TASK:
Print nothing but the lines from the start of the listing below through the line that contains "bm.faces.new(f)". Do not include the pictures.

STORED DATA:

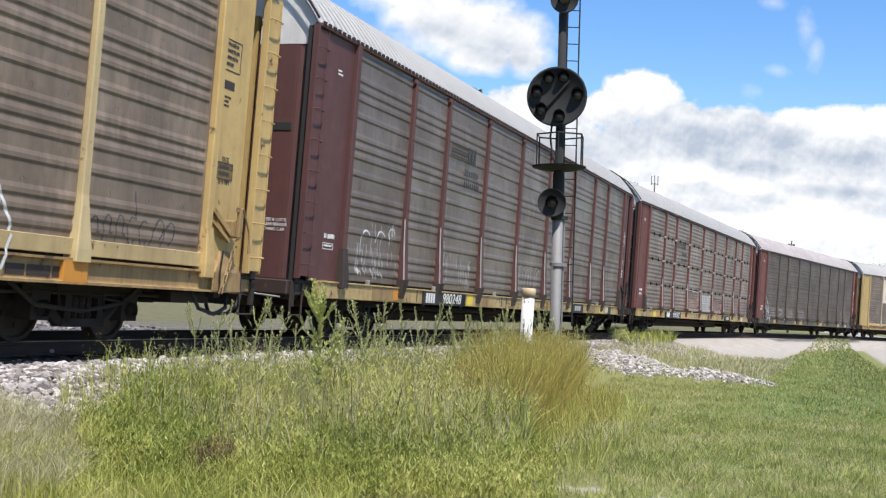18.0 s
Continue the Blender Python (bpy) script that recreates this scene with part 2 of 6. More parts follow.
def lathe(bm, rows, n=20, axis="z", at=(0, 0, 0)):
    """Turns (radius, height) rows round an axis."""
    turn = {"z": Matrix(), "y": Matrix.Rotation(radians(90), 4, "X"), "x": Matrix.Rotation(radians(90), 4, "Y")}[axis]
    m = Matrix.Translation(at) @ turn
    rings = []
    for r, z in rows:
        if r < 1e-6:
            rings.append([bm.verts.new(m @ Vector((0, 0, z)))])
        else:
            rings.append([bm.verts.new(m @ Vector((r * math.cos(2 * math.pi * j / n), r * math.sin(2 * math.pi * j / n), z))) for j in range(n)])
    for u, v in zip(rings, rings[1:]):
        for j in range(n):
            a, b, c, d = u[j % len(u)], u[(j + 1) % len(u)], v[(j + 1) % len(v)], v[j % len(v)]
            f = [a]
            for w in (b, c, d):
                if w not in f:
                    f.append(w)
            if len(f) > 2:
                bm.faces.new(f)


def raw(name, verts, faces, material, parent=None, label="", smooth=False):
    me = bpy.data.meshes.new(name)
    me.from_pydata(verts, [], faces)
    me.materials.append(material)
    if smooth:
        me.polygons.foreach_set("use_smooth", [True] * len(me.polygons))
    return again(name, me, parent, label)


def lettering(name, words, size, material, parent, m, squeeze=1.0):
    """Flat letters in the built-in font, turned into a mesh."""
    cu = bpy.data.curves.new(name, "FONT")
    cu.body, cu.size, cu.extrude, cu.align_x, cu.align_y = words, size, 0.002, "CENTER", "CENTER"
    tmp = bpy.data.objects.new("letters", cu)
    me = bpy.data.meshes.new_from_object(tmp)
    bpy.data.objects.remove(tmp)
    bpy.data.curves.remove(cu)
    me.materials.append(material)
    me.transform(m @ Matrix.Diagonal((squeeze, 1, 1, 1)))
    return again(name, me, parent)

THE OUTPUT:
18.0 s
Continue the Blender Python (bpy) script that recreates this scene with part 2 of 6. More parts follow.
def lathe(bm, rows, n=20, axis="z", at=(0, 0, 0)):
    """Turns (radius, height) rows round an axis."""
    turn = {"z": Matrix(), "y": Matrix.Rotation(radians(90), 4, "X"), "x": Matrix.Rotation(radians(90), 4, "Y")}[axis]
    m = Matrix.Translation(at) @ turn
    rings = []
    for r, z in rows:
        if r < 1e-6:
            rings.append([bm.verts.new(m @ Vector((0, 0, z)))])
        else:
            rings.append([bm.verts.new(m @ Vector((r * math.cos(2 * math.pi * j / n), r * math.sin(2 * math.pi * j / n), z))) for j in range(n)])
    for u, v in zip(rings, rings[1:]):
        for j in range(n):
            a, b, c, d = u[j % len(u)], u[(j + 1) % len(u)], v[(j + 1) % len(v)], v[j % len(v)]
            f = [a]
            for w in (b, c, d):
                if w not in f:
                    f.append(w)
            if len(f) > 2:
                bm.faces.new(f)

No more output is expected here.